Num tempo em que até a escola chega pela internet assinala-se hoje o dia o Dia Europeu da Internet Mais segura. Como é habitual na imprensa surgem algumas referências diversificadas.
No JN são referidos dados da Directoria do Norte da PJ referindo
que em 2020 os crimes sexuais contra crianças aumentaram mais de 150%, de 161 casos
registados em 2019 para 396 em 2020.
Atravessamos um novo período de confinamento durante o qual
aumentará exponencialmente o tempo que crianças, adolescentes e jovens, tal
como muitos adultos, estarão em frente do ecrã. Naturalmente os riscos também
aumentarão, não só os de natureza sexual, mas também os de cyberbullying, de chantagem e
roubo, de exposição a conteúdos inadequados às idades, etc.
Trata-se de mais um factor de pressão para a supervisão
imprescindível, mas muito difícil dos mais novos na sua relação com a net.

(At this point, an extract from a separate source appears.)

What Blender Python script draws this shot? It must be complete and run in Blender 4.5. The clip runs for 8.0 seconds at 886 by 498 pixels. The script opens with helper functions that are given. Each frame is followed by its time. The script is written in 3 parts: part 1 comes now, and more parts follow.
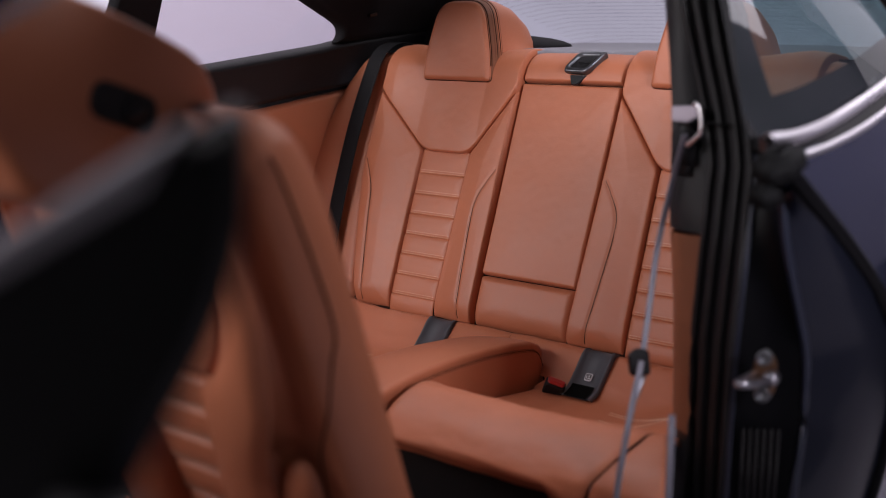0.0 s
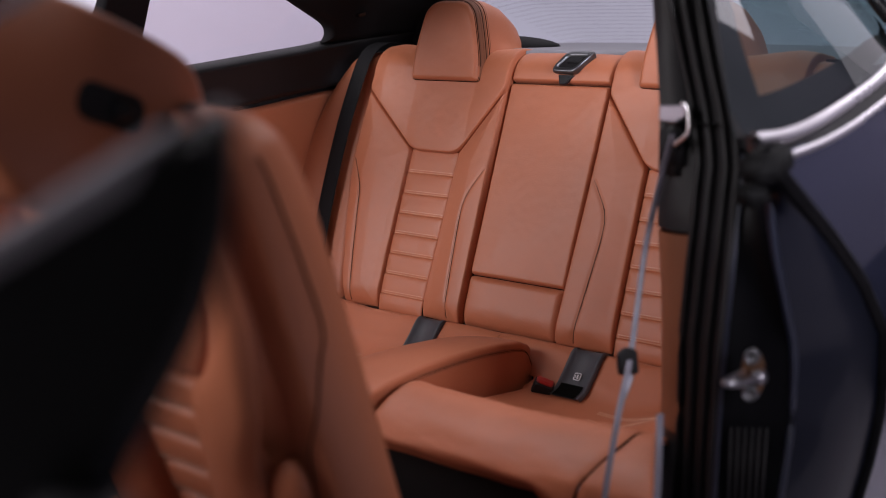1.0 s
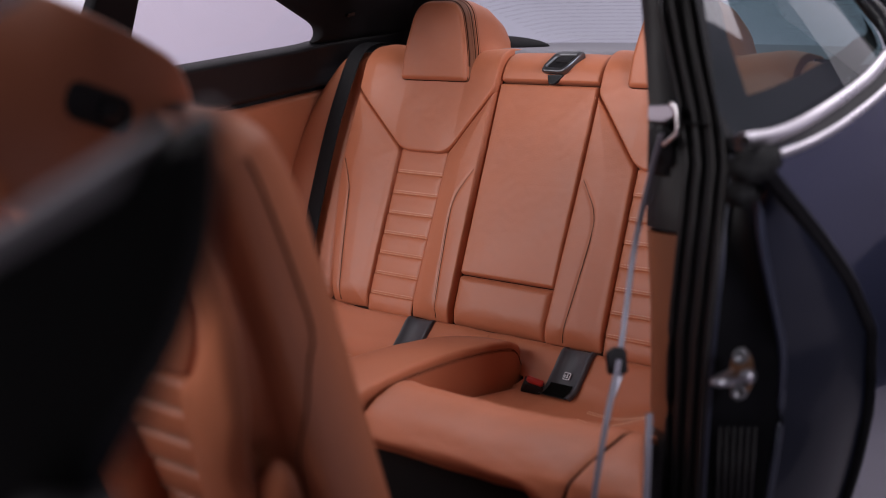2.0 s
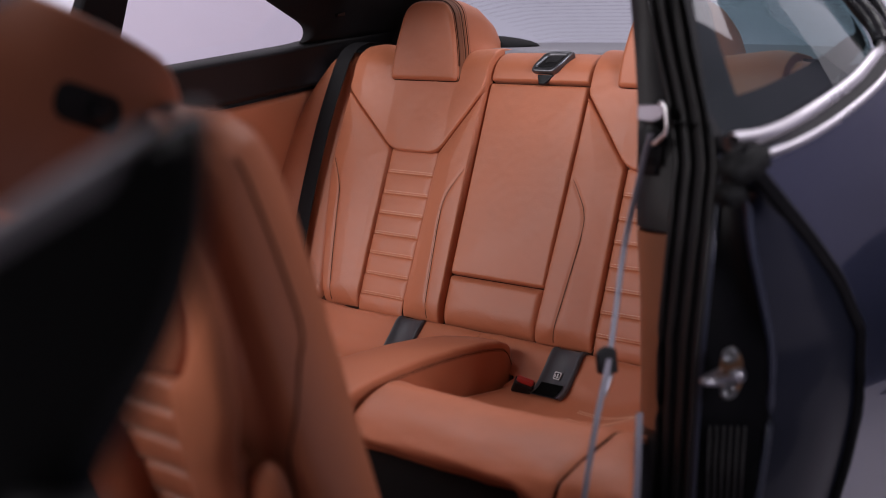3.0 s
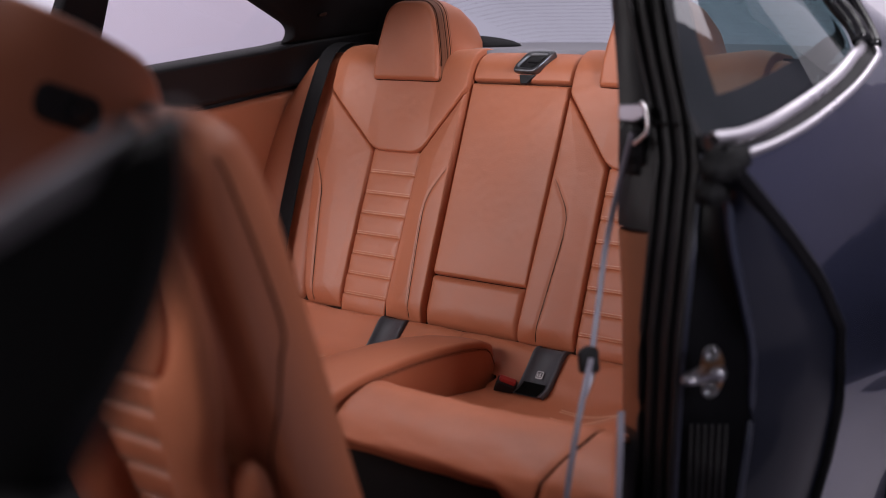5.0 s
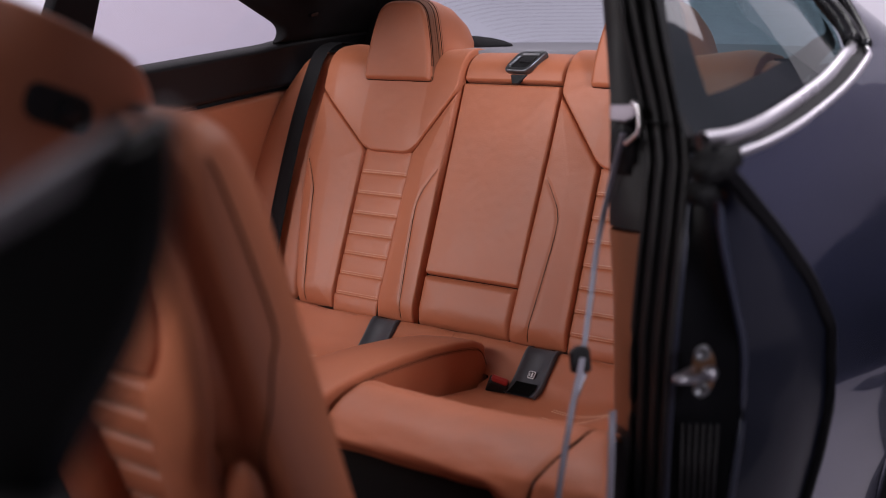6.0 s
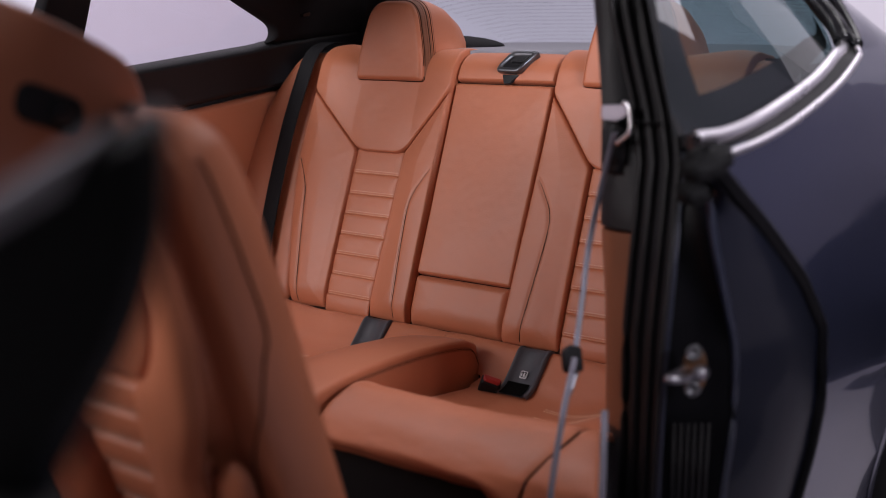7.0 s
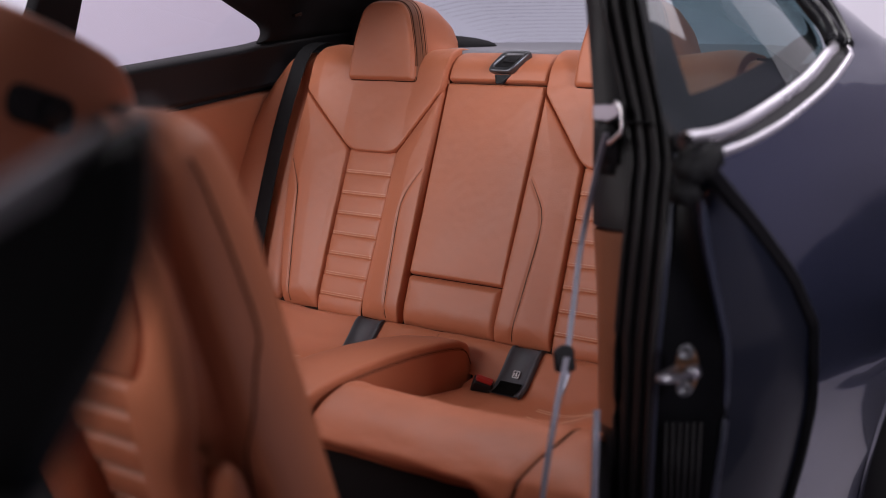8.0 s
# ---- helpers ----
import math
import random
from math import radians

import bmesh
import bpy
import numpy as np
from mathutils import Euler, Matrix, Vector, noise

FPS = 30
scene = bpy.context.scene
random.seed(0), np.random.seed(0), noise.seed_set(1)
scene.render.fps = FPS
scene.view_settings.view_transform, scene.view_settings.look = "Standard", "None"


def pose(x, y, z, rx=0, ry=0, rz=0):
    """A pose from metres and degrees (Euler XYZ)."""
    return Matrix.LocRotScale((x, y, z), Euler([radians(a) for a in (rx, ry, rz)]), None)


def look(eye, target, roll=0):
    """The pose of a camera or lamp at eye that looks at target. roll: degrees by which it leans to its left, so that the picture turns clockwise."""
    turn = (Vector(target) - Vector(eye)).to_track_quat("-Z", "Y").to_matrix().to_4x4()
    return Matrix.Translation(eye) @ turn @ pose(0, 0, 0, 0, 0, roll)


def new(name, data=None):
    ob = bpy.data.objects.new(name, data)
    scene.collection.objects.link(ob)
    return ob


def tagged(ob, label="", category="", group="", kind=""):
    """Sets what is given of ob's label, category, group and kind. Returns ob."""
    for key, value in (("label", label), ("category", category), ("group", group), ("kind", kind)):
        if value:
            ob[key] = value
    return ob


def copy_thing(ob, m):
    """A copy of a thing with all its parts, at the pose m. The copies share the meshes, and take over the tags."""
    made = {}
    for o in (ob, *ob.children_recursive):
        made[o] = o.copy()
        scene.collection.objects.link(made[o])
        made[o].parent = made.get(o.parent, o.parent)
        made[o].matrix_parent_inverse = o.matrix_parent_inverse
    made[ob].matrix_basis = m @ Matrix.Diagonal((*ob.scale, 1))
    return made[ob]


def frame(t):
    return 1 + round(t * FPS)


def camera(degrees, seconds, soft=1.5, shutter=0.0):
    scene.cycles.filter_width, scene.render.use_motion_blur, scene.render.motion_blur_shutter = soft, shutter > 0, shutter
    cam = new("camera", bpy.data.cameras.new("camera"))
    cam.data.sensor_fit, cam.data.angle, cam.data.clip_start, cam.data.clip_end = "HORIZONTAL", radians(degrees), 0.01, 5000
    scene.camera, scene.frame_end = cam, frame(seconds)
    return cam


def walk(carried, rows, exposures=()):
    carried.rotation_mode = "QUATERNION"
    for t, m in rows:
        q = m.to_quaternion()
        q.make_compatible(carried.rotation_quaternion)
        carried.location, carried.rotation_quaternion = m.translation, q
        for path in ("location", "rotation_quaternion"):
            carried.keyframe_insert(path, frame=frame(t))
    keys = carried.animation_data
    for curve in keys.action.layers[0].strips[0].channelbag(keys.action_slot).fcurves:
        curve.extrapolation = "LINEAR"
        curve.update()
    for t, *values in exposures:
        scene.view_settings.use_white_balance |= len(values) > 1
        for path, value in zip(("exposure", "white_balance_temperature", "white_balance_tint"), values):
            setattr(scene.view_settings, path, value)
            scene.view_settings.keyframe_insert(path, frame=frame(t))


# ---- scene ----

É de sublinhar que dados do Estudo Internacional de Alfabetização em Informática e Informação (ICILS) envolvendo 11 países e
divulgados em 2020 sugerem que os alunos portugueses são os mais bem preparados
para usar a internet de forma responsável. No entanto, os dados relativos aos
riscos são, de facto, inquietantes.
No âmbito do Projecto Kids Online que envolve 30 países e
analisa a utilização da net e das redes sociais por crianças e adolescentes os
dados de 2018, cerca de 2000 alunos entre os 9 e os 17 anos mostraram comparativamente
a 2014 se verifica uma subida da frequência das situações de risco a que parece
também estar a associada a maior operacionalidade e o tempo de contacto
permitido pela migração da utilização dos pc para os mais “operacionais”
smartphones”.
Para além dos dados do EU Kids Online recordo um trabalho da
OCDE de 2018 "Curriculum Flexibility and Autonomy in Portugal – na
OECDreview” em que considerando dados de 2012 e 2015 (recolhidos no âmbito do
PISA), oito em cada dez adolescentes portugueses afirmam "sentir-se
mal" se não estiverem ligados à internet. Apenas os adolescentes franceses
e suecos de entre os 31 países envolvidos evidenciam uma taxa superior.
Podemos considerar mais um sinal dos tempos as múltiplas
referências ao tempo excessivo e dos riscos associados que que muitas crianças
e adolescentes despendem com a ligação à net nas suas múltiplas possibilidades
designadamente as redes sociais e os riscos associados. Os indicadores
relativos ao cyberbullying são inquietantes.
Nesta perspectiva e tal como noutras áreas o recurso
privilegiado a estratégias proibicionistas não funciona. Em tempos de confinamento
e da escola a chegar pela net a situação é ainda mais complexa.
São mais eficientes a promoção da utilização autoregulada e
informada. A net e o mundo de oportunidades, benefícios e riscos que está
presente em todas as suas potencialidades é uma matéria que deve merecer a
reflexão de todos os que lidam com crianças e jovens embora não lhes diga
exclusivamente respeito. É o nosso trabalho.
Mesmo em tempos “normais”, seja lá isso o que for, em casa, muitas crianças têm um ecrã como companhia durante o pouco tempo que a escola "a tempo inteiro" e as mudanças e constrangimentos nos estilos de vida das famílias lhes deixam "livre". Também é verdade que a crescente "filiação" em redes sociais virtuais pode “disfarçar” o fechamento, juntando quem “sofre” do mesmo mal e o tempo remanescente para estar em família, frequentemente ainda é passado à sombra de uma televisão.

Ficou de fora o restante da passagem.